The Office for National Statistics (ONS) has published its annual review of quality of life in the UK.
The review, Measuring National Well-being: Quality of Life in the UK 2018, provides an update against specific wellbeing indicators including health, mental wellbeing and job satisfaction. This year, the review focused on comparing the results between different age groups. These results may help employers target their health and wellbeing strategies towards different age grouped employees in their organisation.
This article, forming part of the Measuring National Well-being programme which publishes the latest assessments of change, focuses on the main differences between age groups.
- The latest update of the Measuring of National Well-being programme provides a broadly positive picture of life in the UK, with most indicators either improving or staying the same over the short-term (one year) and long-term (five years).
- Younger people (mainly aged 16 to 24) were more likely to report higher ratings of satisfaction with their health and engage in physical activities.

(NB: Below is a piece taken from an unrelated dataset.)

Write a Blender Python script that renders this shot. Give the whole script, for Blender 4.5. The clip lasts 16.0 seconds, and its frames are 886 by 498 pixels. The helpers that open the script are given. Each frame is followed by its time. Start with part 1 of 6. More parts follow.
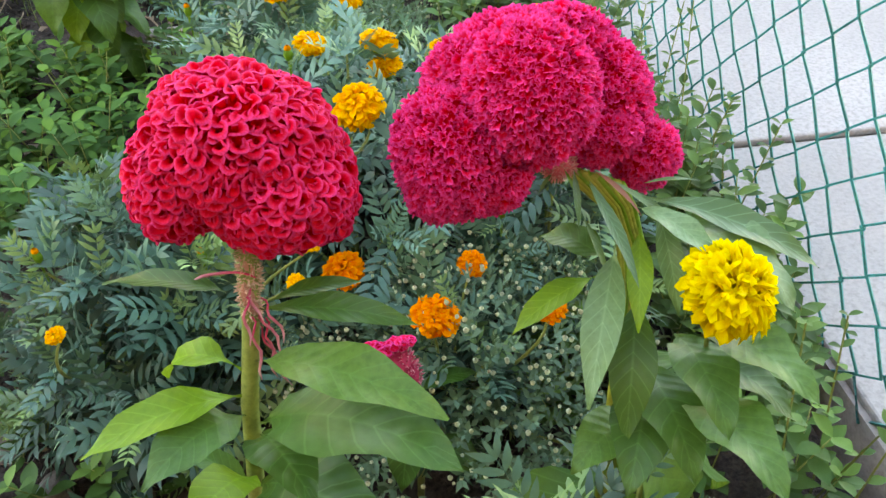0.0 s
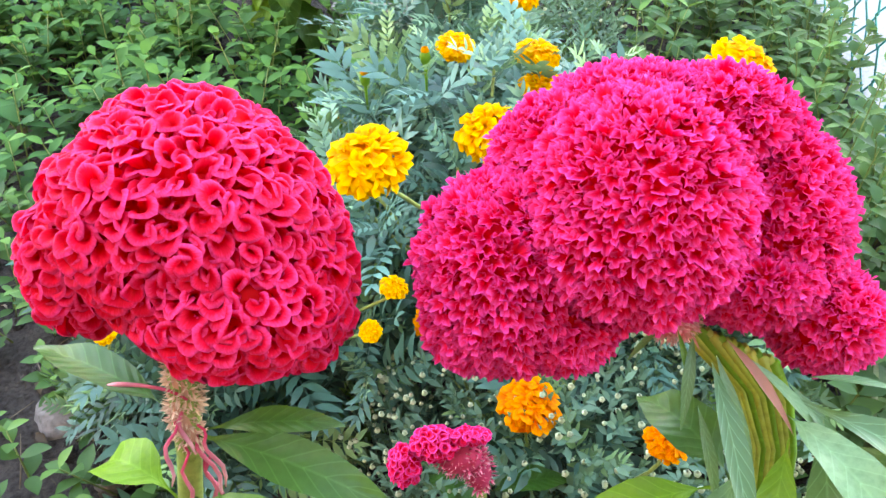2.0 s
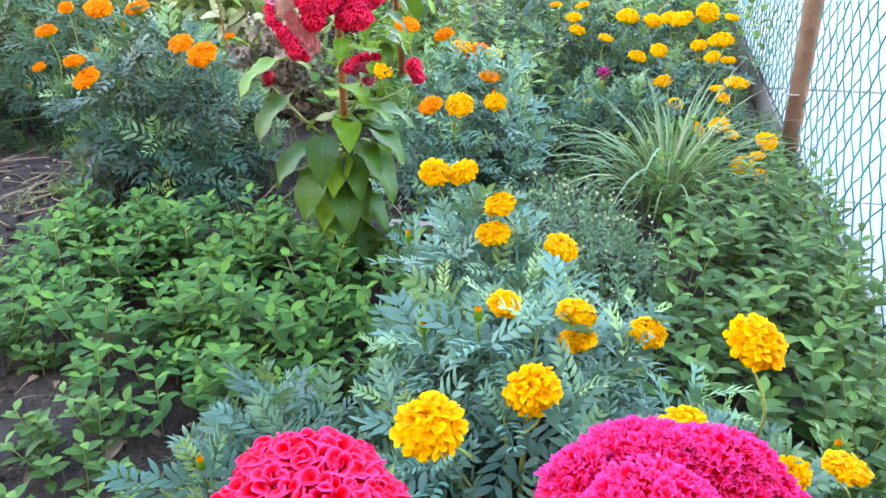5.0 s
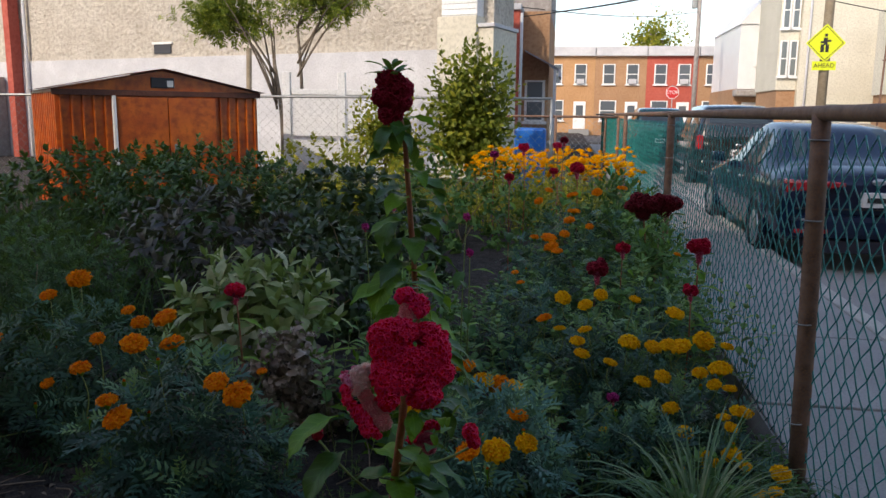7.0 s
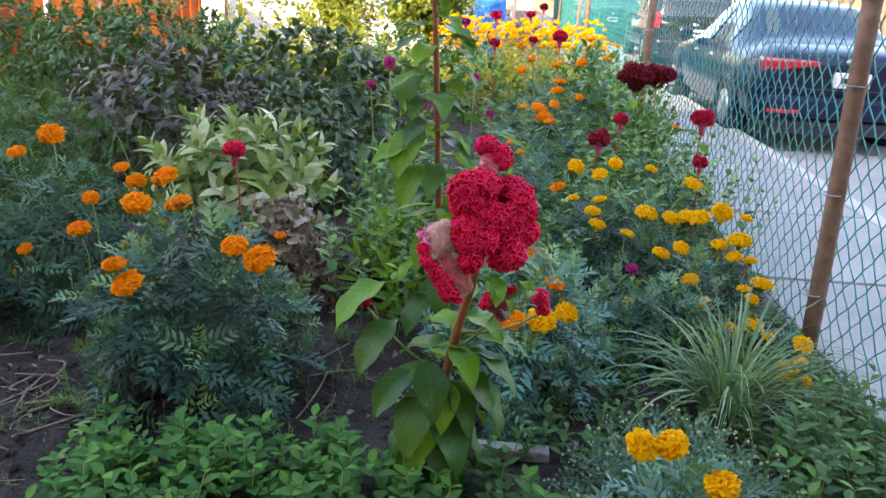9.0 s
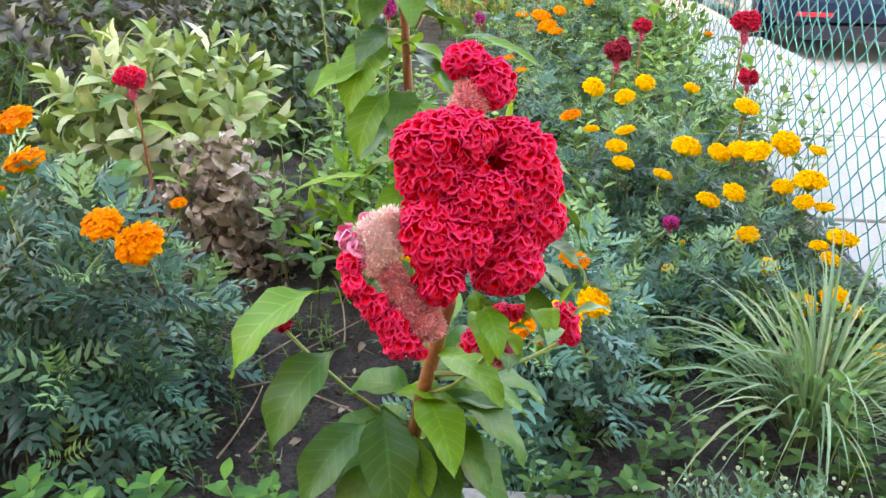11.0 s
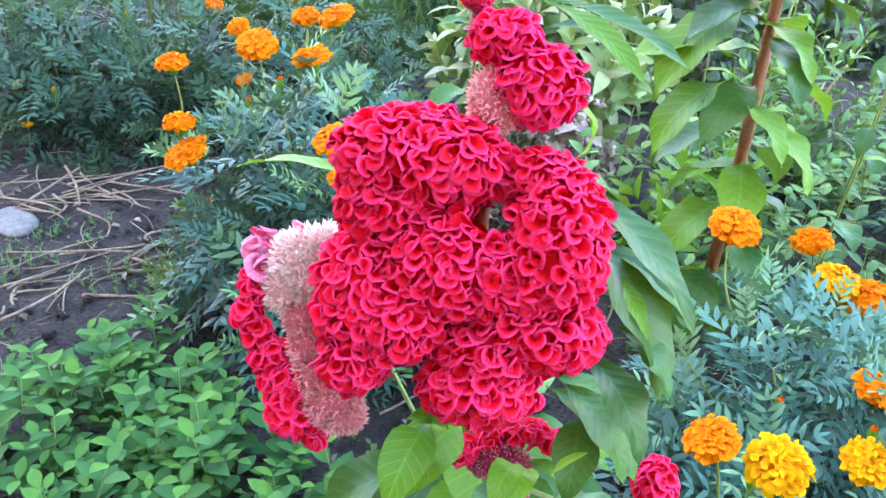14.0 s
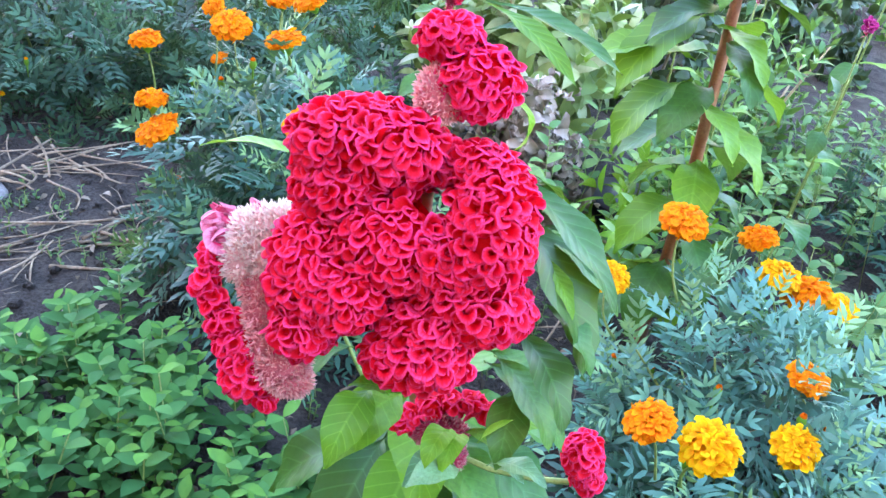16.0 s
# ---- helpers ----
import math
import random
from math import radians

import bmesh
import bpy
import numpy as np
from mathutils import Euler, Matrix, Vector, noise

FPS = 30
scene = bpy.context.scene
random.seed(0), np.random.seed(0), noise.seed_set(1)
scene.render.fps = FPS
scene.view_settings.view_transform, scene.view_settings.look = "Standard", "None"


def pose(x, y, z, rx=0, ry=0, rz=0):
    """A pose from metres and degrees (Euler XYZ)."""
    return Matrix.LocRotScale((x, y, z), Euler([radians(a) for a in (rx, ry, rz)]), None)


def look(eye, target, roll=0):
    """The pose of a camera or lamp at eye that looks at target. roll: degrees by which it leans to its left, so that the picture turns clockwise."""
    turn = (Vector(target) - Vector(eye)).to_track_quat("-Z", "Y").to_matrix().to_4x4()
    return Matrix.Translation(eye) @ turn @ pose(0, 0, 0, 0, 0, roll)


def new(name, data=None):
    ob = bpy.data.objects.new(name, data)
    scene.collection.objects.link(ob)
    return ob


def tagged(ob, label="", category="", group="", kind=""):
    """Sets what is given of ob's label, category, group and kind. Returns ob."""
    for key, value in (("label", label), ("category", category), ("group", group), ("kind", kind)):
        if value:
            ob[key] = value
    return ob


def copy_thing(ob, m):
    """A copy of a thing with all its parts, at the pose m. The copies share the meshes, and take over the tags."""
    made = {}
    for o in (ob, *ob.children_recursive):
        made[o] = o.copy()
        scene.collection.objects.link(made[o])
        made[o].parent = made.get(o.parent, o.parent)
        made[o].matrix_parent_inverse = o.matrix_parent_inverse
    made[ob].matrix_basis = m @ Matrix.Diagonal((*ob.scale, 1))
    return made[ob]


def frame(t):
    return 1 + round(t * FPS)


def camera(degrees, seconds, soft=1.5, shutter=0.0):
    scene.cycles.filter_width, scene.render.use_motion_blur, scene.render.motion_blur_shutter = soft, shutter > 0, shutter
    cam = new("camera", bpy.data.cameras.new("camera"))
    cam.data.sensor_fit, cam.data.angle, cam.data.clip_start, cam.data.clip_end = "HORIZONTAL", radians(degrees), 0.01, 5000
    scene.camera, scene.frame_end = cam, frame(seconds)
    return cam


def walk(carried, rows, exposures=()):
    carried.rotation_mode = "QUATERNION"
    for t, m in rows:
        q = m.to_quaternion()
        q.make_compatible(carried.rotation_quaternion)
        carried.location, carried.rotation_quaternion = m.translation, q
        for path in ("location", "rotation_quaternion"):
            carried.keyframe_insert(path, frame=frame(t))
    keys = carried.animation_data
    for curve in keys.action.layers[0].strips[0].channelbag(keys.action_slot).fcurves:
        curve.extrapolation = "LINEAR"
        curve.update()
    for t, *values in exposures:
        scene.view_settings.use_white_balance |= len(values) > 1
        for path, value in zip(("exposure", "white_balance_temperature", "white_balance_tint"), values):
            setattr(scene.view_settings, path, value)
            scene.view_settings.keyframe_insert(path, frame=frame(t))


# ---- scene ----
cam = camera(59.0, 16.0)
PATH = [
    (0, (0.033, 0.026, 1.157), (0.212, 1.542, -0.135), -1.7),
    (0.5, (0.06, 0.127, 1.125), (0.074, 1.69, -0.122), -1.5),
    (1, (0.1, 0.186, 1.119), (-0.121, 1.734, -0.129), -3.1),
    (1.5, (0.123, 0.227, 1.095), (-0.148, 1.744, -0.18), -2.0),
    (2, (0.126, 0.239, 1.09), (-0.156, 1.73, -0.213), -2.1),
    (2.5, (0.131, 0.243, 1.085), (-0.162, 1.715, -0.237), -1.7),
    (3, (0.137, 0.242, 1.088), (-0.149, 1.703, -0.248), -2.0),
    (3.5, (0.137, 0.239, 1.09), (-0.154, 1.72, -0.222), -2.0),
    (4, (0.134, 0.24, 1.1), (-0.156, 1.734, -0.198), -1.3),
    (4.2, (0.146, 0.242, 1.099), (-0.163, 1.762, -0.164), -2.3),
    (4.5, (0.137, 0.225, 1.15), (-0.17, 1.798, -0.047), -1.9),
    (4.9, (0.123, 0.194, 1.237), (-0.262, 1.886, 0.242), -1.4),
    (5, (0.12, 0.186, 1.258), (-0.292, 1.901, 0.315), -1.6),
    (5.2, (0.114, 0.172, 1.288), (-0.352, 1.924, 0.443), -1.4),
    (7.3, (-0.187, 0.185, 1.541), (-0.485, 2.135, 1.211), 0.7),
    (7.5, (-0.196, 0.188, 1.532), (-0.494, 2.136, 1.191), 0.8),
    (8, (-0.287, 0.237, 1.464), (-0.564, 2.178, 1.066), 1.6),
    (8.5, (-0.426, 0.275, 1.419), (-0.582, 2.189, 0.858), 2.4),
    (9, (-0.493, 0.329, 1.415), (-0.627, 2.222, 0.785), 2.7),
    (9.5, (-0.566, 0.52, 1.359), (-0.667, 2.405, 0.699), 1.8),
    (9.7, (-0.599, 0.614, 1.348), (-0.665, 2.497, 0.675), 1.9),
    (11.8, (-0.392, 1.31, 1.243), (-0.702, 3.068, 0.342), -1.0),
    (12, (-0.375, 1.381, 1.239), (-0.807, 3.104, 0.32), -0.7),
    (12.5, (-0.347, 1.48, 1.222), (-1.113, 3.06, 0.265), 1.4),
    (13, (-0.317, 1.506, 1.225), (-1.3, 2.949, 0.249), 2.2),
    (13.5, (-0.284, 1.506, 1.234), (-1.336, 2.905, 0.266), 4.5),
    (14, (-0.228, 1.498, 1.245), (-1.315, 2.858, 0.26), 6.4),
    (14.5, (-0.21, 1.485, 1.254), (-1.292, 2.834, 0.248), 8.4),
    (15, (-0.205, 1.481, 1.26), (-1.291, 2.824, 0.251), 9.3),
    (15.5, (-0.195, 1.479, 1.266), (-1.258, 2.843, 0.26), 9.4),
    (16, (-0.185, 1.48, 1.267), (-1.209, 2.872, 0.261), 9.6),
]
walk(cam, [(t, look(eye, target, roll)) for t, eye, target, roll in PATH],
     exposures=[(0, 3.8, 10300, 13), (0.5, 3.85, 10700, 13), (1.0, 4.2, 10700, 13), (1.6, 4.45, 9800, 13), (3.0, 4.5, 8000, 13), (4.2, 4.5, 8000, 13), (5.2, 4.2, 8200, 13), (7.3, 0.75, 7200, 13), (7.6, 0.75, 7200, 13), (8.1, 1.1, 7200, 13),
                (8.5, 2.1, 7400, 13), (9.0, 3.05, 7600, 13), (9.7, 3.7, 7800, 13), (11.8, 4.05, 10300, 13), (12.5, 4.2, 9300, 13), (13.5, 4.35, 7100, 13), (16, 4.4, 6500, 13)])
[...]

- The main challenges for younger people include unemployment, loneliness, having someone to rely on and a lack of sense of belonging to their neighbourhood.
- People in their early and middle years (mainly aged 25 to 54) were generally more likely to be in employment, but less likely to be satisfied with their leisure time.
- Older people (mainly aged 75 and over) were more likely to be satisfied with their income, leisure time, feel they can cope financially and belong to their neighbourhood.
- The main challenges for older people are lower satisfaction with their health and lower engagement with an art or cultural activity.
Statistician’s comment: “There is a growing recognition that how we are doing as a nation is at least as much about people’s well-being as it is about the country’s economic health. Today’s analysis shows the strengths and challenges of different age groups in society. These insights can help target services where they are most needed and can have the best impact”. Silvia Manclossi, Head of Quality of Life Team, Office for National Statistics
A full breakdown of age-group data is provided in the national well-being domains and measures dataset. It should be noted that, while this article looks at age-group comparisons for those aged 16 and over, they have also published more detailed datasets focusing on children’s well-being and young people’s well-being.